> **Work required**
Repeat the material below word for word and leave out all pictures.

★ ★ ★ ★

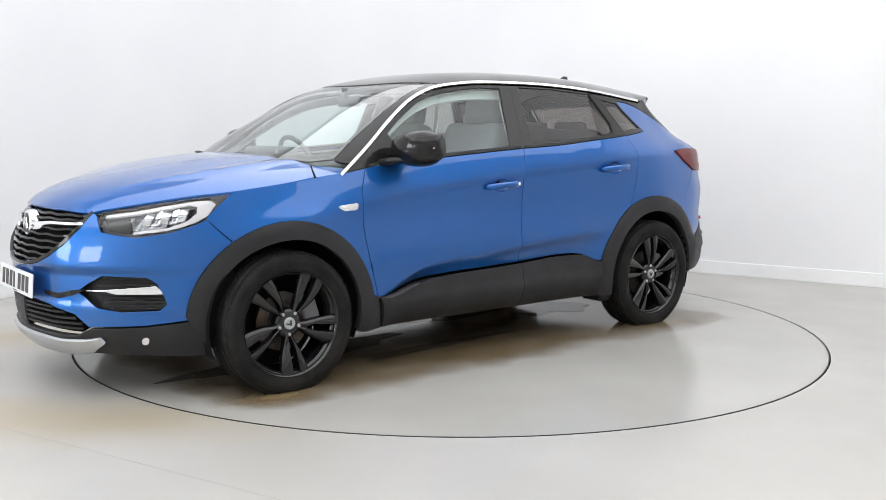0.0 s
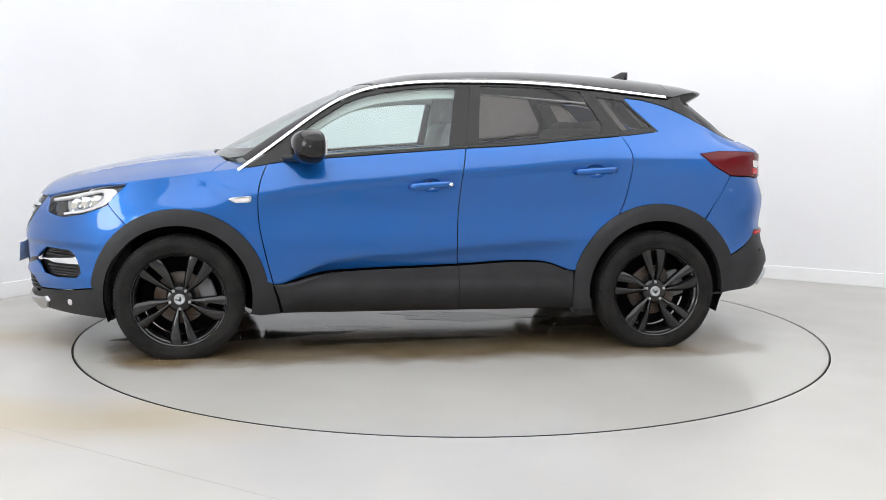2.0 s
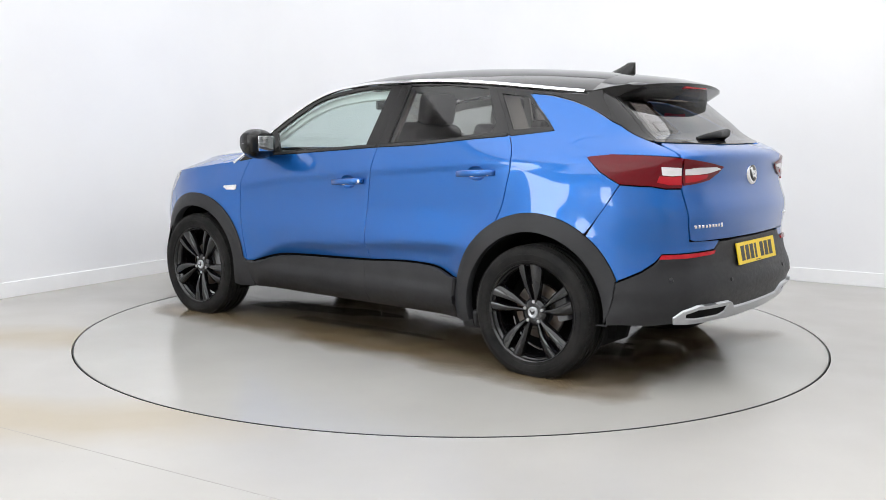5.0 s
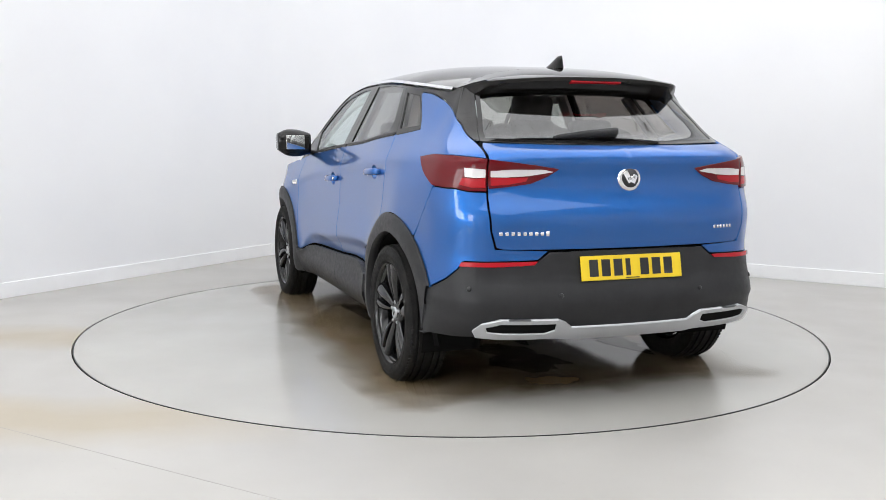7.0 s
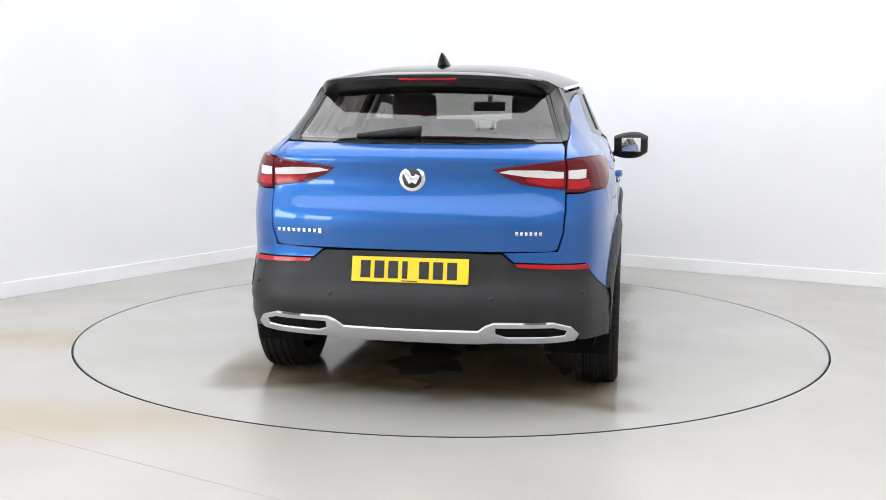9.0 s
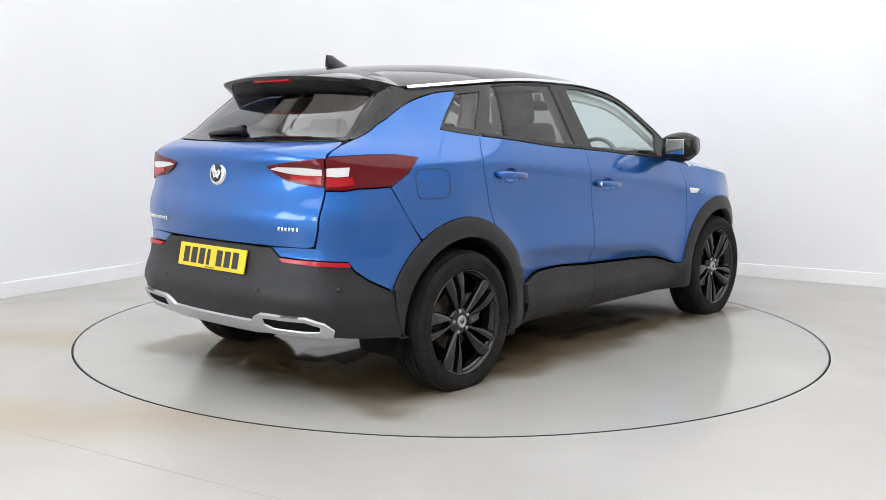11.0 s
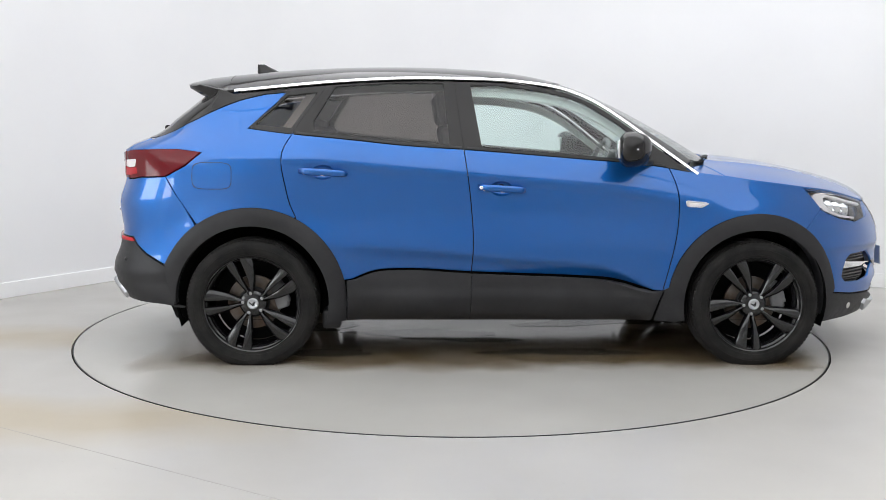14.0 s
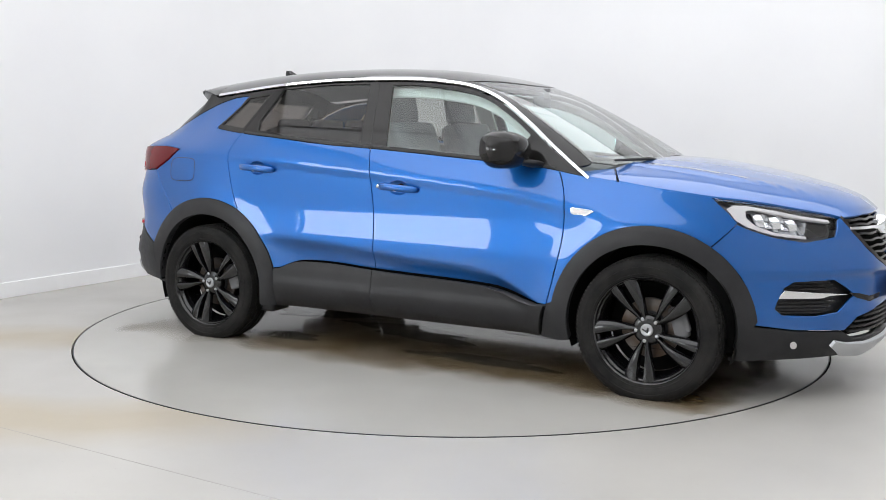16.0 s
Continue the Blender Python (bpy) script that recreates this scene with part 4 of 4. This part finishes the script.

★ ★ ★ ★

> **Final answer**
0.0 s
2.0 s
5.0 s
7.0 s
9.0 s
11.0 s
14.0 s
16.0 s
Continue the Blender Python (bpy) script that recreates this scene with part 4 of 4. This part finishes the script.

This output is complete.